Gaps tend to occur unexpectedly as the perceived exchange rate between two currencies changes, due to underlying fundamental or technical factors.

Gap Example

Gaps do appear in the forex market, but they are significantly less common than in other markets because currencies traded 24 hours a day, five days a week.

However, gapping can occur when economic data is released that comes as a surprise to markets, or when trading resumes after the weekend or a holiday.

Although the forex market is closed to speculative trading over the weekend, the market is still open to central banks and related organizations.

This makes it possible that the opening price on a Monday morning will be different from the closing price from the previous Friday which results in a price gap.

Monday’s open price is different from Friday’s closing price. This difference is the gap.

If Monday’s open price was higher Friday’s closing price, the price “gapped up“.
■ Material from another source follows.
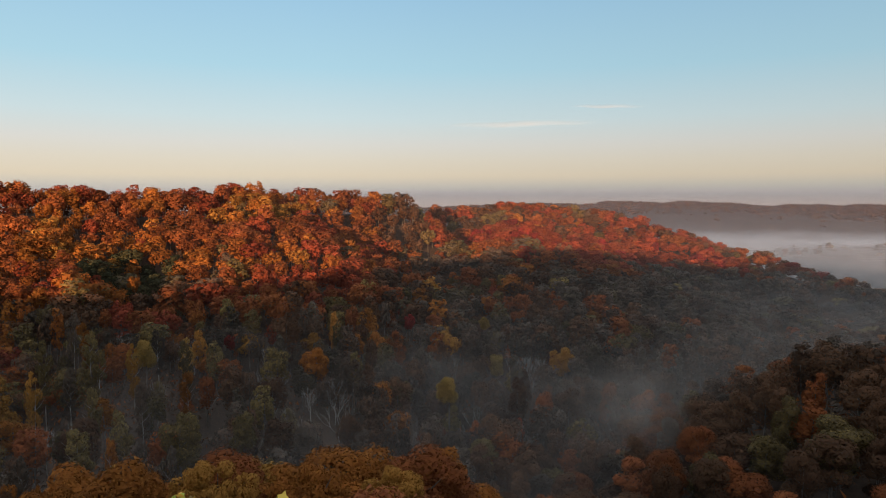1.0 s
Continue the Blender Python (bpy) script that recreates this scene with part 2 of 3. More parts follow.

If Monday’s open price was lower than Friday’s closing price, the price “gapped down“.

Types of Gaps

Gaps can be classified into four types:

  1. Common gaps simply represent an area where the price has gapped.
  2. Breakaway gaps occur at the end of a price pattern and signal the beginning of a new trend.
  3. Continuation gaps, also known as runaway gaps, occur in the middle of a price pattern and signal a rush of buyers or sellers who share a common belief in the price’s future direction.
  4. Exhaustion gaps occur near the end of a price pattern and signal a final attempt to hit new highs or lows.